◆ Exercise description ◆
Return the listing below unchanged, minus its pictures.

◆ Information provided ◆
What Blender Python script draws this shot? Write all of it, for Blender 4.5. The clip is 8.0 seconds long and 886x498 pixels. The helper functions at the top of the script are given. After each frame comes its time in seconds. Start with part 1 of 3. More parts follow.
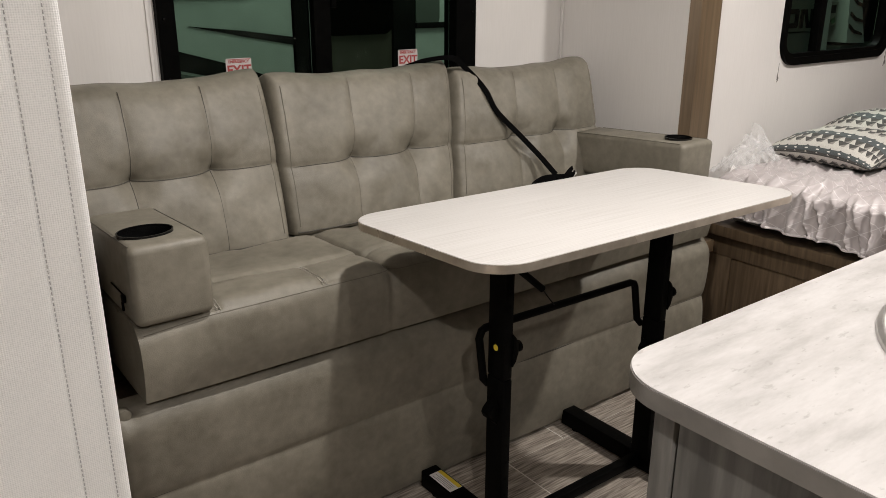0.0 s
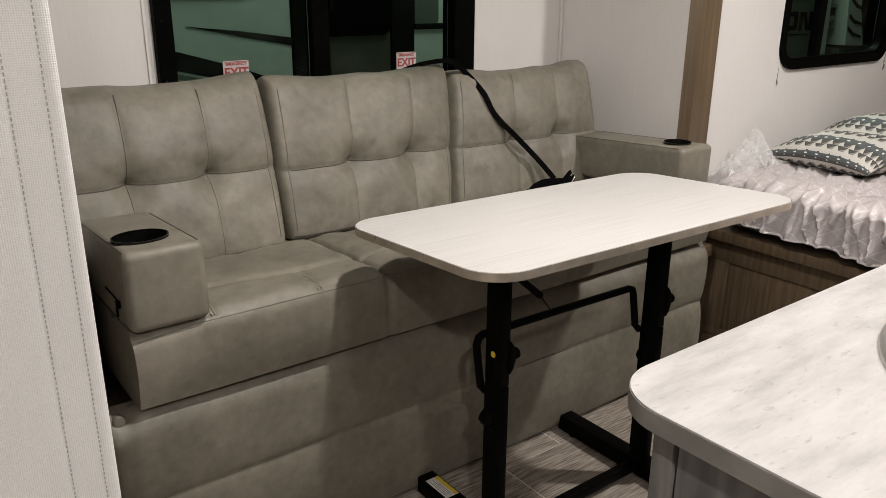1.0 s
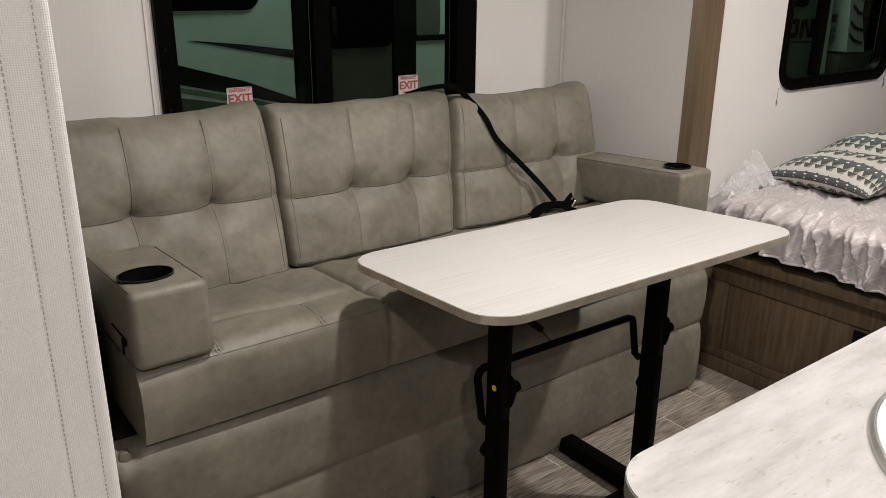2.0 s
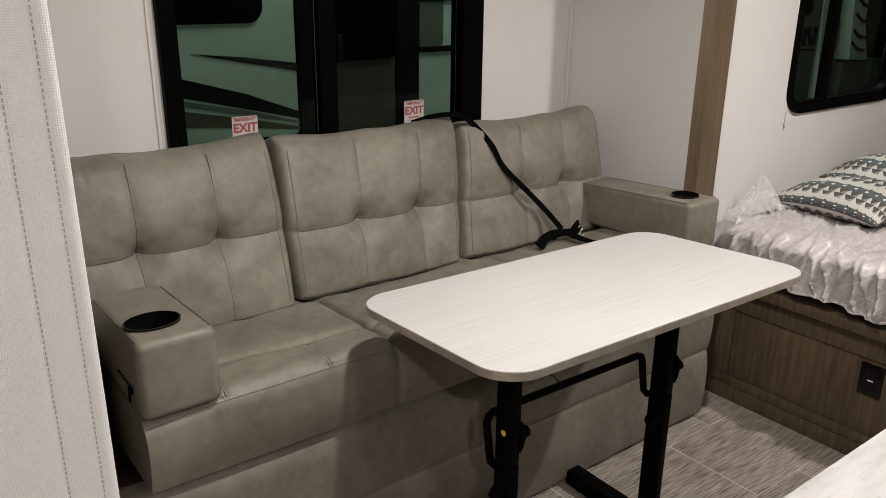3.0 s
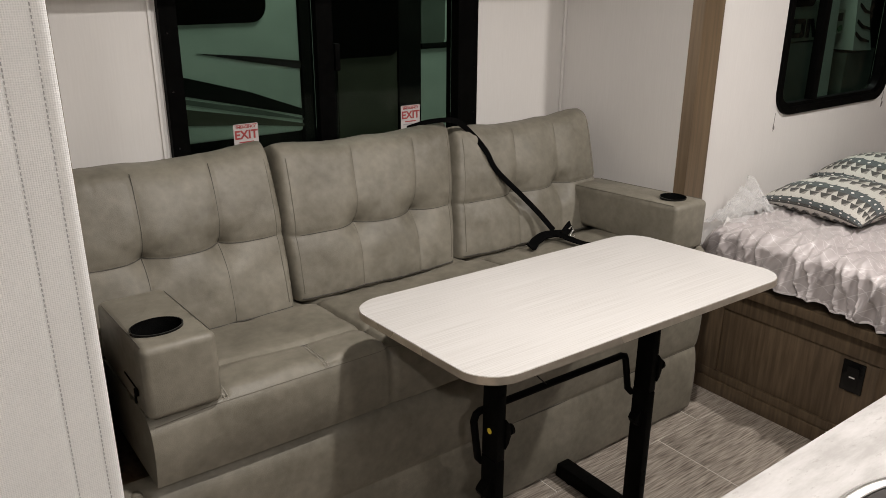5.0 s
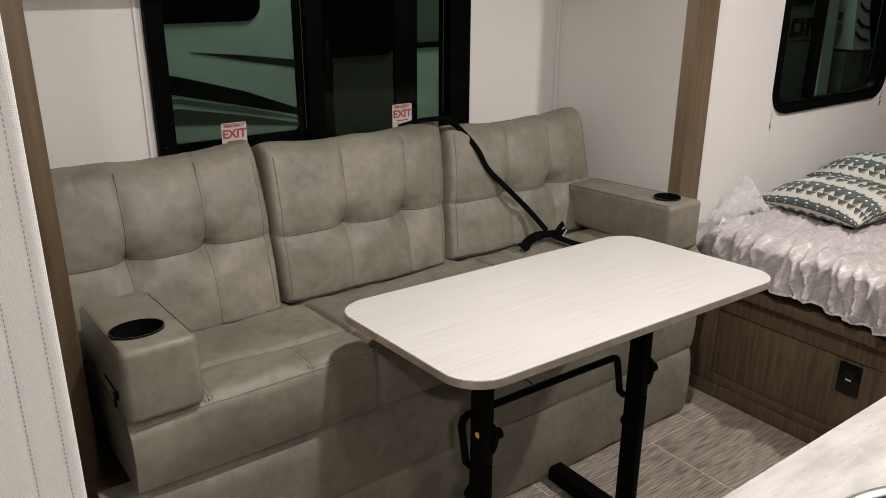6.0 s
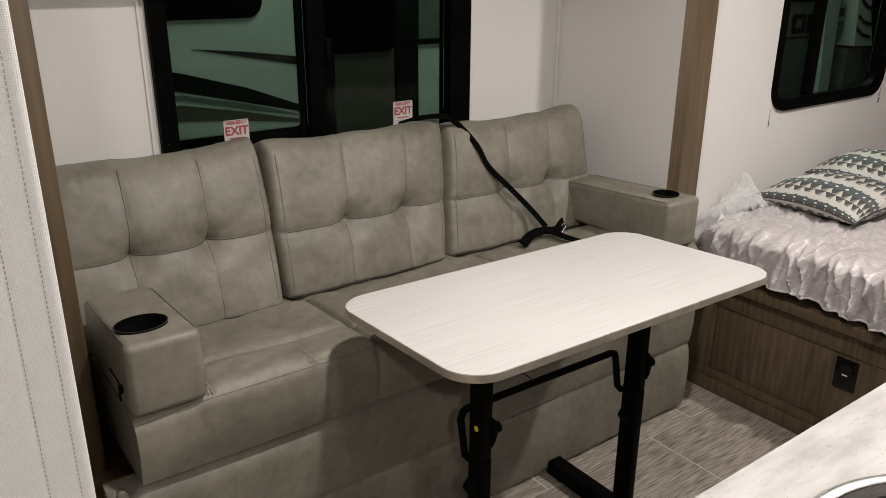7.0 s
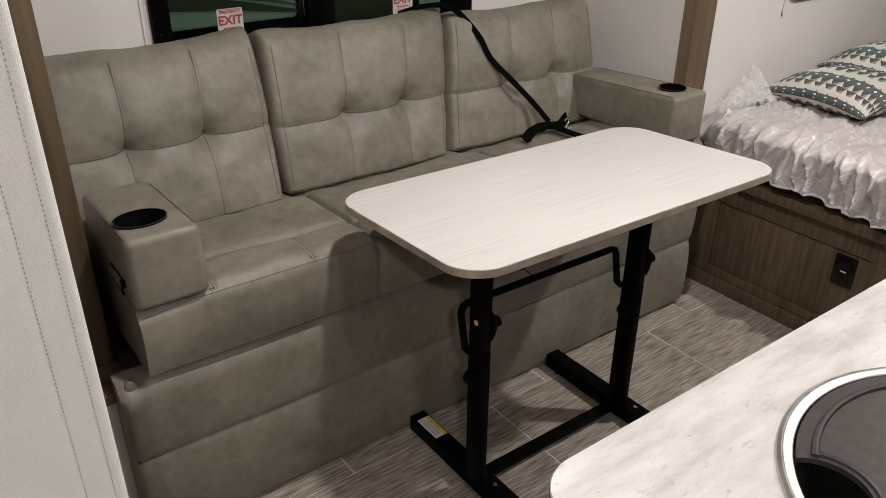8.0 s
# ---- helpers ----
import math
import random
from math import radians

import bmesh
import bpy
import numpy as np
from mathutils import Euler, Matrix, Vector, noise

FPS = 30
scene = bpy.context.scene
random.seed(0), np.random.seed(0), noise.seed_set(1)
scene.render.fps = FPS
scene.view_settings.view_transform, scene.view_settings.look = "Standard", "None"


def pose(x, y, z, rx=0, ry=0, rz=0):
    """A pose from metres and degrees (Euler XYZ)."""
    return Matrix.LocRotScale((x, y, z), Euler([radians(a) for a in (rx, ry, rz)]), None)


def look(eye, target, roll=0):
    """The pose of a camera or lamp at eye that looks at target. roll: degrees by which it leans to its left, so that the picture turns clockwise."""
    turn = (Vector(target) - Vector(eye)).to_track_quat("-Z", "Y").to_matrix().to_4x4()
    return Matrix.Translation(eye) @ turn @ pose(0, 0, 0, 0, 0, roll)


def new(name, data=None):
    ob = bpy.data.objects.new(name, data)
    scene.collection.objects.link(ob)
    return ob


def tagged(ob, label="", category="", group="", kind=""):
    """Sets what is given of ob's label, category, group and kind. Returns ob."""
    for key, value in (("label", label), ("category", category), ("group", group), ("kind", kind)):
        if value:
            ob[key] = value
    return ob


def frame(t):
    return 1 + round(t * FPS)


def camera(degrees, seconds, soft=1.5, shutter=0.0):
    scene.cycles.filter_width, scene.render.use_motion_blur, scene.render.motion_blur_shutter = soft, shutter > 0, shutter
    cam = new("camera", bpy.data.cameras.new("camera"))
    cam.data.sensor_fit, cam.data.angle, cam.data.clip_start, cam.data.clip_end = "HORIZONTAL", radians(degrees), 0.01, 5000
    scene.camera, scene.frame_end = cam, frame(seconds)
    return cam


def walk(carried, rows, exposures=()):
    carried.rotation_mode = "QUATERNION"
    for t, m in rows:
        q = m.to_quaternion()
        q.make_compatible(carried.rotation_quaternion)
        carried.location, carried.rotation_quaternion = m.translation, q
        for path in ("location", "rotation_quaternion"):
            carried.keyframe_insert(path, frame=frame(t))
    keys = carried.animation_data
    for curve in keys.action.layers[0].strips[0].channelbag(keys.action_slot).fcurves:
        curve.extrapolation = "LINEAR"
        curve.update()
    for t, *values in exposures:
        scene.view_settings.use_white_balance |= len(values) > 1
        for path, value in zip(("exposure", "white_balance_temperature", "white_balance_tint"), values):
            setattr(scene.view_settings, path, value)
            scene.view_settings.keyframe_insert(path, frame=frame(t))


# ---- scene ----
cam = camera(59.2, 8.0, soft=0.8)
PATH = [
    (0, (0.283, 0.3, 1.181), (1.425, 1.812, 0.541), 0.1),
    (0.5, (0.287, 0.303, 1.181), (1.431, 1.813, 0.539), 0.3),
    (1, (0.292, 0.31, 1.19), (1.438, 1.819, 0.549), 0.4),
    (1.5, (0.293, 0.301, 1.223), (1.433, 1.814, 0.583), 0.3),
    (2.8, (0.303, 0.358, 1.327), (1.452, 1.866, 0.678), 0.6),
    (3, (0.305, 0.363, 1.343), (1.448, 1.871, 0.696), 0.6),
    (3.5, (0.304, 0.336, 1.394), (1.441, 1.845, 0.737), 0.5),
    (4, (0.27, 0.306, 1.409), (1.404, 1.813, 0.741), 0.5),
    (4.5, (0.277, 0.288, 1.411), (1.399, 1.799, 0.735), 0.3),
    (6, (0.339, 0.296, 1.401), (1.458, 1.809, 0.723), 0.3),
    (6.5, (0.331, 0.284, 1.408), (1.448, 1.798, 0.73), 0.3),
    (7, (0.331, 0.277, 1.409), (1.444, 1.79, 0.721), 0.3),
    (7.5, (0.335, 0.284, 1.405), (1.416, 1.761, 0.599), 0.4),
    (8, (0.339, 0.286, 1.4), (1.387, 1.713, 0.472), 0.4),
]
walk(cam, [(t, look(eye, target, roll)) for t, eye, target, roll in PATH],
     [(0, 0.14), (0.7, 0.14), (1.5, 0.03), (3, 0.0), (7, 0.0), (8, -0.04)])

# ---- light ----
world = bpy.data.worlds.new("night")
scene.world = world
world.use_nodes = True
world.node_tree.nodes["Background"].inputs["Color"].default_value = (0.55, 0.65, 0.7, 1)
world.node_tree.nodes["Background"].inputs["Strength"].default_value = 0.02
scene.view_settings.exposure = 0.0


def lamp(name, place, target, size, power, colour, shape="DISK"):
    data = bpy.data.lights.new(name, "AREA")
    data.shape, data.size, data.energy, data.color = shape, size, power, colour
    ob = new(name, data)
    ob.matrix_world = look(place, target)
    return ob


CEILING = 1.98
WARM = (1.0, 0.945, 0.90)
LIGHTS = [(1.18, 1.10, 17.0), (0.985, -0.07, 6.0), (2.58, 0.66, 26.0), (0.02, -0.42, 21.5)]
for x, y, power in LIGHTS:
    lamp("ceiling_lamp", (x, y, CEILING - 0.032), (x, y, 0), 0.08, power, WARM)
lamp("hall_lamp", (4.0, 3.3, 4.6), (4.0, 4.2, 0), 2.5, 125, (0.9, 1.0, 0.94))

# ---- materials ----


def wire(tree, a, b):
    tree.links.new(a, b)


def fresh(name):
    m = bpy.data.materials.new(name)
    m.use_nodes = True
    t = m.node_tree
    return m, t, t.nodes["Principled BSDF"]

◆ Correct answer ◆
What Blender Python script draws this shot? Write all of it, for Blender 4.5. The clip is 8.0 seconds long and 886x498 pixels. The helper functions at the top of the script are given. After each frame comes its time in seconds. Start with part 1 of 3. More parts follow.
0.0 s
1.0 s
2.0 s
3.0 s
5.0 s
6.0 s
7.0 s
8.0 s
# ---- helpers ----
import math
import random
from math import radians

import bmesh
import bpy
import numpy as np
from mathutils import Euler, Matrix, Vector, noise

FPS = 30
scene = bpy.context.scene
random.seed(0), np.random.seed(0), noise.seed_set(1)
scene.render.fps = FPS
scene.view_settings.view_transform, scene.view_settings.look = "Standard", "None"


def pose(x, y, z, rx=0, ry=0, rz=0):
    """A pose from metres and degrees (Euler XYZ)."""
    return Matrix.LocRotScale((x, y, z), Euler([radians(a) for a in (rx, ry, rz)]), None)


def look(eye, target, roll=0):
    """The pose of a camera or lamp at eye that looks at target. roll: degrees by which it leans to its left, so that the picture turns clockwise."""
    turn = (Vector(target) - Vector(eye)).to_track_quat("-Z", "Y").to_matrix().to_4x4()
    return Matrix.Translation(eye) @ turn @ pose(0, 0, 0, 0, 0, roll)


def new(name, data=None):
    ob = bpy.data.objects.new(name, data)
    scene.collection.objects.link(ob)
    return ob


def tagged(ob, label="", category="", group="", kind=""):
    """Sets what is given of ob's label, category, group and kind. Returns ob."""
    for key, value in (("label", label), ("category", category), ("group", group), ("kind", kind)):
        if value:
            ob[key] = value
    return ob


def frame(t):
    return 1 + round(t * FPS)


def camera(degrees, seconds, soft=1.5, shutter=0.0):
    scene.cycles.filter_width, scene.render.use_motion_blur, scene.render.motion_blur_shutter = soft, shutter > 0, shutter
    cam = new("camera", bpy.data.cameras.new("camera"))
    cam.data.sensor_fit, cam.data.angle, cam.data.clip_start, cam.data.clip_end = "HORIZONTAL", radians(degrees), 0.01, 5000
    scene.camera, scene.frame_end = cam, frame(seconds)
    return cam


def walk(carried, rows, exposures=()):
    carried.rotation_mode = "QUATERNION"
    for t, m in rows:
        q = m.to_quaternion()
        q.make_compatible(carried.rotation_quaternion)
        carried.location, carried.rotation_quaternion = m.translation, q
        for path in ("location", "rotation_quaternion"):
            carried.keyframe_insert(path, frame=frame(t))
    keys = carried.animation_data
    for curve in keys.action.layers[0].strips[0].channelbag(keys.action_slot).fcurves:
        curve.extrapolation = "LINEAR"
        curve.update()
    for t, *values in exposures:
        scene.view_settings.use_white_balance |= len(values) > 1
        for path, value in zip(("exposure", "white_balance_temperature", "white_balance_tint"), values):
            setattr(scene.view_settings, path, value)
            scene.view_settings.keyframe_insert(path, frame=frame(t))


# ---- scene ----
cam = camera(59.2, 8.0, soft=0.8)
PATH = [
    (0, (0.283, 0.3, 1.181), (1.425, 1.812, 0.541), 0.1),
    (0.5, (0.287, 0.303, 1.181), (1.431, 1.813, 0.539), 0.3),
    (1, (0.292, 0.31, 1.19), (1.438, 1.819, 0.549), 0.4),
    (1.5, (0.293, 0.301, 1.223), (1.433, 1.814, 0.583), 0.3),
    (2.8, (0.303, 0.358, 1.327), (1.452, 1.866, 0.678), 0.6),
    (3, (0.305, 0.363, 1.343), (1.448, 1.871, 0.696), 0.6),
    (3.5, (0.304, 0.336, 1.394), (1.441, 1.845, 0.737), 0.5),
    (4, (0.27, 0.306, 1.409), (1.404, 1.813, 0.741), 0.5),
    (4.5, (0.277, 0.288, 1.411), (1.399, 1.799, 0.735), 0.3),
    (6, (0.339, 0.296, 1.401), (1.458, 1.809, 0.723), 0.3),
    (6.5, (0.331, 0.284, 1.408), (1.448, 1.798, 0.73), 0.3),
    (7, (0.331, 0.277, 1.409), (1.444, 1.79, 0.721), 0.3),
    (7.5, (0.335, 0.284, 1.405), (1.416, 1.761, 0.599), 0.4),
    (8, (0.339, 0.286, 1.4), (1.387, 1.713, 0.472), 0.4),
]
walk(cam, [(t, look(eye, target, roll)) for t, eye, target, roll in PATH],
     [(0, 0.14), (0.7, 0.14), (1.5, 0.03), (3, 0.0), (7, 0.0), (8, -0.04)])

# ---- light ----
world = bpy.data.worlds.new("night")
scene.world = world
world.use_nodes = True
world.node_tree.nodes["Background"].inputs["Color"].default_value = (0.55, 0.65, 0.7, 1)
world.node_tree.nodes["Background"].inputs["Strength"].default_value = 0.02
scene.view_settings.exposure = 0.0


def lamp(name, place, target, size, power, colour, shape="DISK"):
    data = bpy.data.lights.new(name, "AREA")
    data.shape, data.size, data.energy, data.color = shape, size, power, colour
    ob = new(name, data)
    ob.matrix_world = look(place, target)
    return ob


CEILING = 1.98
WARM = (1.0, 0.945, 0.90)
LIGHTS = [(1.18, 1.10, 17.0), (0.985, -0.07, 6.0), (2.58, 0.66, 26.0), (0.02, -0.42, 21.5)]
for x, y, power in LIGHTS:
    lamp("ceiling_lamp", (x, y, CEILING - 0.032), (x, y, 0), 0.08, power, WARM)
lamp("hall_lamp", (4.0, 3.3, 4.6), (4.0, 4.2, 0), 2.5, 125, (0.9, 1.0, 0.94))

# ---- materials ----


def wire(tree, a, b):
    tree.links.new(a, b)


def fresh(name):
    m = bpy.data.materials.new(name)
    m.use_nodes = True
    t = m.node_tree
    return m, t, t.nodes["Principled BSDF"]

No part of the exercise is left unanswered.